A crowd of onlookers at the corner of Southwest 10th Avenue and Clay Street shouted as a construction rig toppled the charred wooden steeple of the historic former Portland Korean Church shortly after noon on Friday – the first step in demolishing the building after it was ravaged by a fire Tuesday night.

The 118-year-old building's remaining stained-glass windows were shattered – along with local preservationists’ hopes for them – shortly after 12:30 p.m. The windows survived the initial steeple-toppling but they broke as crews continued dismantling the building's scorched remains.

The first stage of the demolition went according to plan, when workers successfully pushed the steeple east toward the center of the hollowed building and away from overhead lines on 10th Avenue that power the Portland Streetcar, said Portland Fire & Rescue spokesperson Rick Graves.

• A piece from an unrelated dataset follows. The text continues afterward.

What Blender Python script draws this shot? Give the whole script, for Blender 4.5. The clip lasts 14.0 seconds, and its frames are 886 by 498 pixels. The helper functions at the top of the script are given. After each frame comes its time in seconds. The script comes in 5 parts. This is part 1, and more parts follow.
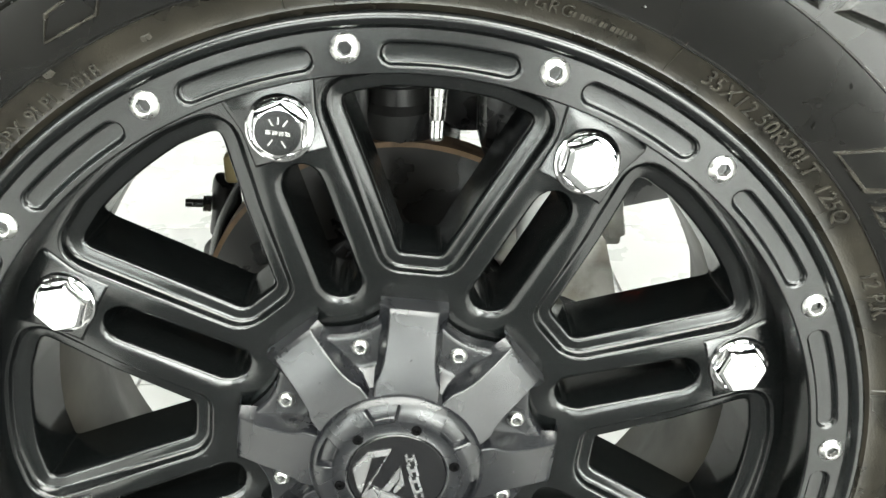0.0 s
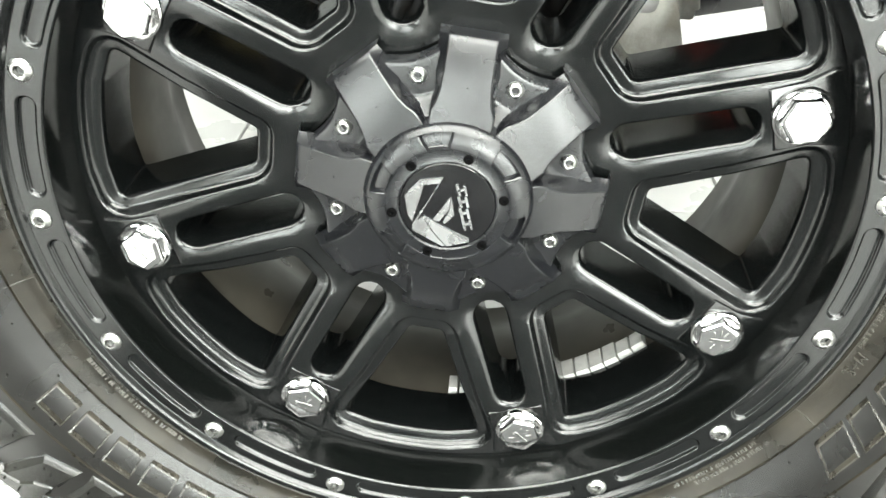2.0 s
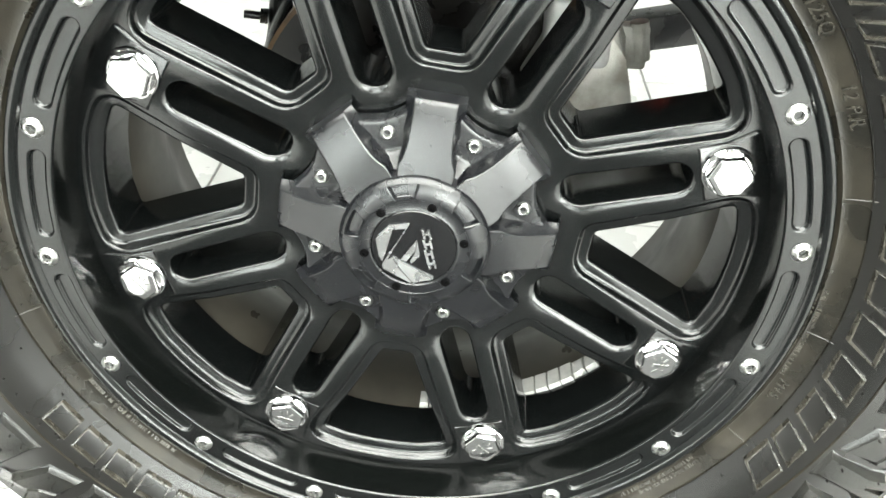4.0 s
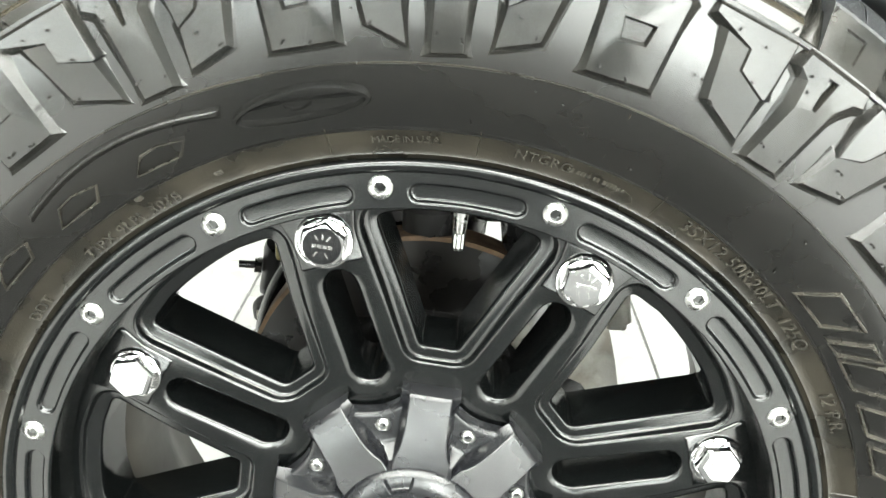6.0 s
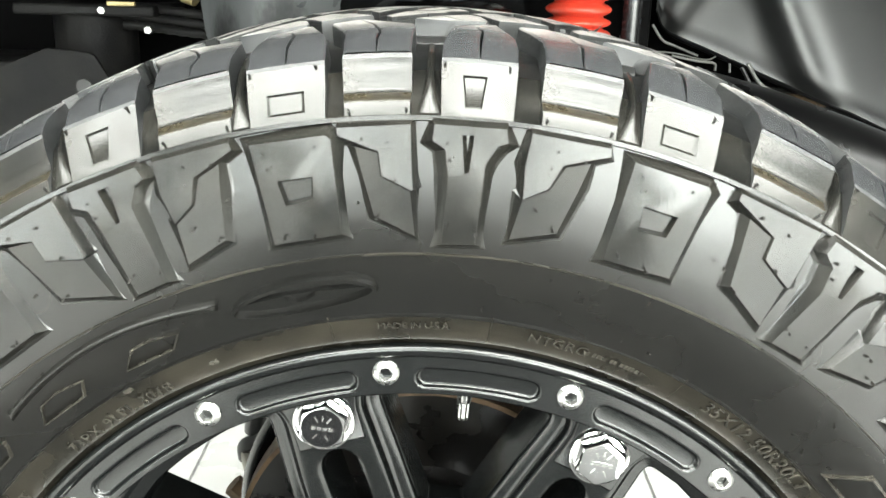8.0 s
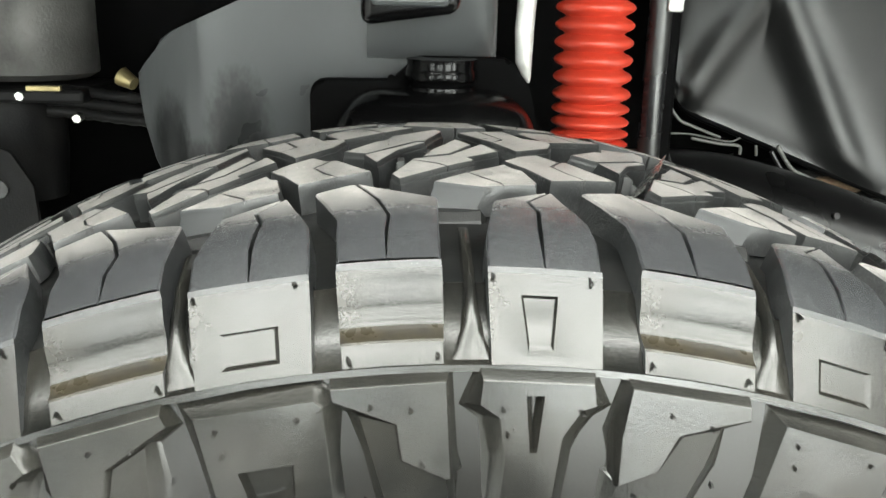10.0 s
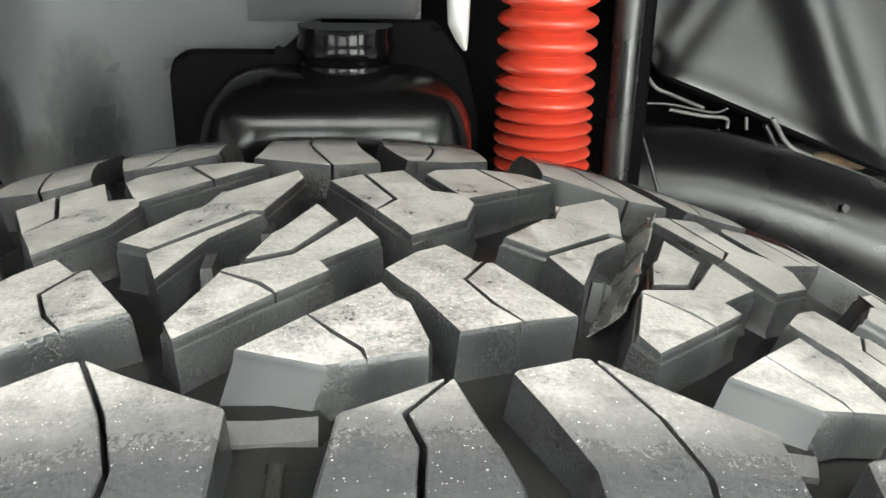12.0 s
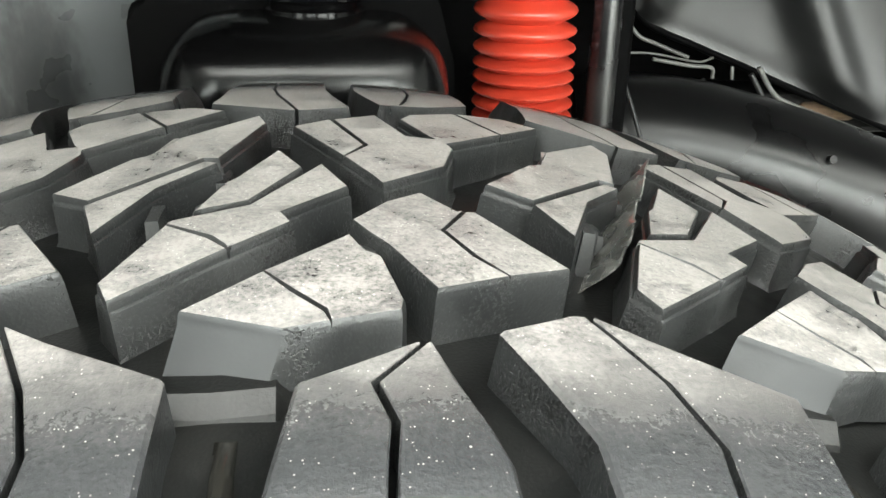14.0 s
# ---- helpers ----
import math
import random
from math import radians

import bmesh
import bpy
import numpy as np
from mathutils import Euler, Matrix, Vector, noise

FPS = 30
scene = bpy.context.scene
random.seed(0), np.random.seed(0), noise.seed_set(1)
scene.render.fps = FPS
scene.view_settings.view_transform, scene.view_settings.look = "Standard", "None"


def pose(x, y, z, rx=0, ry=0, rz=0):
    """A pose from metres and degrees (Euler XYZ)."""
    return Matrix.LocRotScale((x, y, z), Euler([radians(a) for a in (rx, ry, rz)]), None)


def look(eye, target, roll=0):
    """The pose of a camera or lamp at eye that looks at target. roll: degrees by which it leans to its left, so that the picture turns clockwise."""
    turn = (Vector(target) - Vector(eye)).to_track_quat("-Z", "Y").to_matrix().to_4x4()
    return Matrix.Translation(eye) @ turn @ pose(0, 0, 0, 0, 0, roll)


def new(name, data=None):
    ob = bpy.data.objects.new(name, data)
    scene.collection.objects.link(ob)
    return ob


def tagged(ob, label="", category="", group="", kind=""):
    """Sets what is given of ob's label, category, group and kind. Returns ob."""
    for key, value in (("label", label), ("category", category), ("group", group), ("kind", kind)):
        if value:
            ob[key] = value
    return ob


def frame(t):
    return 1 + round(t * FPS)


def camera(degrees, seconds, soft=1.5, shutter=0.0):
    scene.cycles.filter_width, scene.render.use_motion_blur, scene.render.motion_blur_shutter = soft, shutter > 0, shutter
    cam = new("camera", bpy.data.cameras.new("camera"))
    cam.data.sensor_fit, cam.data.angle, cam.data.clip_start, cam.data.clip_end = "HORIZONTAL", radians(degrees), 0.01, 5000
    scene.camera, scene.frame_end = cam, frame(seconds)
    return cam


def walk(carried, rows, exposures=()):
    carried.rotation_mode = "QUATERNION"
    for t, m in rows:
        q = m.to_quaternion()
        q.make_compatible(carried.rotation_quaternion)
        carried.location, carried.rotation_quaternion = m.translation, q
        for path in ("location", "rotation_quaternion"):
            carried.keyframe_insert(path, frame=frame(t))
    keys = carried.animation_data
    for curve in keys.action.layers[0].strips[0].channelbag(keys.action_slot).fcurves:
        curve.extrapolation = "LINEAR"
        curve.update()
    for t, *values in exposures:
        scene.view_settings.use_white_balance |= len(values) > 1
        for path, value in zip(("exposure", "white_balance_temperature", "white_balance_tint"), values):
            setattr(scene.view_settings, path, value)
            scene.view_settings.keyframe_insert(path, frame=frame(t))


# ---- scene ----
cam = camera(54.0, 14.0)
PATH = [
    (0, (0.012, -0.541, 0.779), (0.076, 1.279, -0.048), 0.4),
    (0.5, (0.019, -0.567, 0.777), (0.011, 1.226, -0.108), 0.6),
    (1, (0.021, -0.583, 0.756), (-0.034, 1.186, -0.175), 0.9),
    (1.5, (0.022, -0.587, 0.728), (-0.057, 1.144, -0.272), 1.1),
    (2, (0.023, -0.583, 0.707), (-0.068, 1.094, -0.379), 1.4),
    (2.2, (0.023, -0.585, 0.7), (-0.072, 1.074, -0.413), 1.3),
    (4.3, (0.041, -0.621, 0.784), (-0.015, 1.05, -0.314), 2.5),
    (4.5, (0.035, -0.618, 0.795), (-0.011, 1.049, -0.31), 2.5),
    (5, (0.033, -0.602, 0.829), (-0.012, 1.15, -0.134), 2.3),
    (5.5, (0.024, -0.595, 0.847), (-0.019, 1.216, 0.001), 2.2),
    (6, (0.026, -0.594, 0.857), (-0.012, 1.247, 0.075), 2.1),
    (6.5, (0.026, -0.588, 0.856), (-0.003, 1.273, 0.124), 2.0),
    (7, (0.027, -0.586, 0.871), (0.013, 1.288, 0.173), 2.1),
    (7.5, (0.02, -0.572, 0.891), (0.013, 1.319, 0.238), 1.8),
    (7.7, (0.014, -0.564, 0.896), (0.014, 1.333, 0.261), 1.7),
    (9.8, (-0.0294, -0.4231, 0.9339), (0.0983, 1.5055, 0.4199), 1.54),
    (10, (-0.0232, -0.3929, 0.9419), (0.0868, 1.5264, 0.3904), 1.24),
    (10.5, (0.0042, -0.3135, 0.9503), (0.1450, 1.6005, 0.3874), 1.24),
    (11, (0.0130, -0.2478, 0.9513), (0.1713, 1.6572, 0.3631), 1.10),
    (11.5, (0.0228, -0.2206, 0.9463), (0.2044, 1.6635, 0.3005), 1.10),
    (12, (0.0152, -0.2303, 0.9560), (0.2108, 1.6283, 0.2437), 1.22),
    (12.5, (0.0114, -0.2267, 0.9505), (0.2211, 1.6195, 0.2104), 1.29),
    (13, (0.0172, -0.2198, 0.9527), (0.2445, 1.6143, 0.1883), 1.29),
    (13.5, (0.0235, -0.2180, 0.9495), (0.2599, 1.6069, 0.1662), 1.20),
    (14, (0.0180, -0.2114, 0.9458), (0.2600, 1.6076, 0.1505), 1.15),
]
walk(cam, [(t, look(eye, target, roll)) for t, eye, target, roll in PATH], [(0.0, 0.38), (1.5, 0.52), (4.5, 0.5), (6.0, 0.72), (7.5, 0.78), (10.0, 0.2), (10.6, 0.26), (11.2, 0.44), (12.5, 0.46), (14.0, 0.42)])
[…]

Crews hoped to save the original stained-glass windows – which might have been made by the long-gone Povey Brothers Art Glass Studio, known as "the Tiffany of the Northwest" – but knew it would be difficult to do so, Graves said.

Watching the windows shatter was "pretty depressing," said Val Ballestrem, the education manager of Portland's Architectural Heritage Center.

"I understand the safety and health issues behind doing the demolition," he said. "But it's a loss."

The center is looking to rescue as many historic artifacts from the rubble as possible. Ballestrem said he's hopeful the building's cornerstone can be saved.

"If you don't save those stories, these artifacts, you lose this sense of the past and where we’ve come from as a city," he said.

About two dozen people stood behind steel barricades along 10th Avenue Friday morning to watch work crews unload demolition equipment. A firefighter sprayed water into the building's remains as its wooden walls were taken apart. Roads were closed on 10th Avenue between Park and 11th, and on Clay between Market and Columbia streets.

The demolition is expected to continue through at least the end of the weekend, Graves said.

About 80 firefighters on Tuesday responded to the three-alarm fire at the building. A large amount of wooden furniture inside the vacant church fueled the flames, which billowed out of the building and toward a house located about 10 feet east.

No one was injured in the fire, but the flames displaced the nearby home's five residents. Those residents will be able to return to their house "in short order" – albeit with one scorched wall, Graves said.

"The biggest, most impressive act was saving the home," Graves said. "It was unbelievable."

Portland officials decided to demolish the three-story former church after determining the building was a "total loss," according to a probable-cause affidavit. The building has been vacant since at least 2015, when the Portland Korean Church sold it to Hadi Nouredine, a Beaverton and Lake Oswego dentist. The property is valued at over $1 million, according to city records.

A receptionist at Nouredine's dental office said he was unavailable to comment Wednesday.

German-speaking congregants built what originally was known as First Evangelical Church in 1905. Architect Henry Dittrich designed the building, according to the 2003 book "Architects of Oregon."

Arson investigators determined the fire originated inside the building, the affidavit states.